Problem to work on:
Spot each line that carries the word "Continue"; copy those lines.

Input rows:

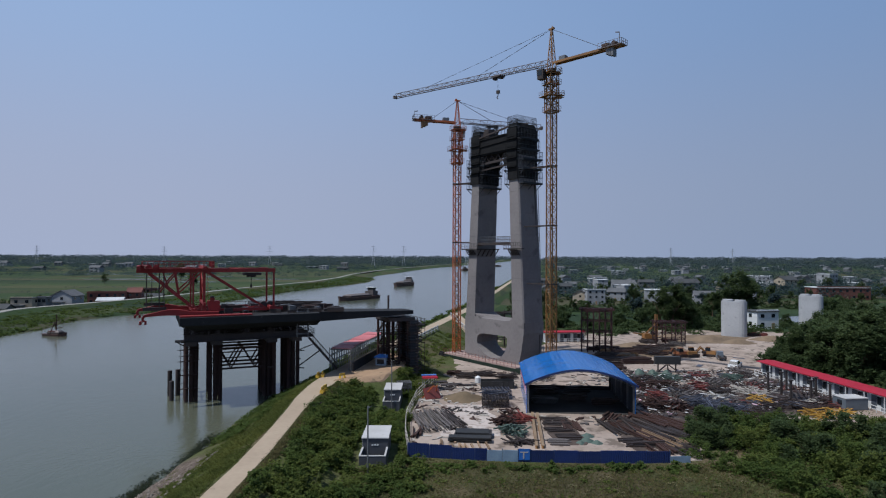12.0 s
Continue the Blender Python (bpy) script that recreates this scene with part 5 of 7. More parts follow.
--
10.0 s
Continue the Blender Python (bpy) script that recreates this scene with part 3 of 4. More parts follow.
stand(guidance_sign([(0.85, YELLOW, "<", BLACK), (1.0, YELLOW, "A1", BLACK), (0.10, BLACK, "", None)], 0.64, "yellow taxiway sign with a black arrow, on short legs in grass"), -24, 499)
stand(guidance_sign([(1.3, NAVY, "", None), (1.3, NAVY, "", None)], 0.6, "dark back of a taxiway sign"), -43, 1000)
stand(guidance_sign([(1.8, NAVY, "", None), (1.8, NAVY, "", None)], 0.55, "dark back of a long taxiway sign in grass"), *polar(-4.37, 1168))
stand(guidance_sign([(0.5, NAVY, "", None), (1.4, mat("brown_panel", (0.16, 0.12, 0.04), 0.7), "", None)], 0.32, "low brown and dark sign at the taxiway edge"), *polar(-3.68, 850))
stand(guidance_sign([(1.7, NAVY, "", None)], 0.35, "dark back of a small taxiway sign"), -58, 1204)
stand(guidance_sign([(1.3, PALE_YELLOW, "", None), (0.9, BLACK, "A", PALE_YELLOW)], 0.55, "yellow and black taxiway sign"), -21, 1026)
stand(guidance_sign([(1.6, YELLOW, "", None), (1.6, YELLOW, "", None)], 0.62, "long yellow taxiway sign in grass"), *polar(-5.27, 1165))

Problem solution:
Continue the Blender Python (bpy) script that recreates this scene with part 5 of 7. More parts follow.
Continue the Blender Python (bpy) script that recreates this scene with part 3 of 4. More parts follow.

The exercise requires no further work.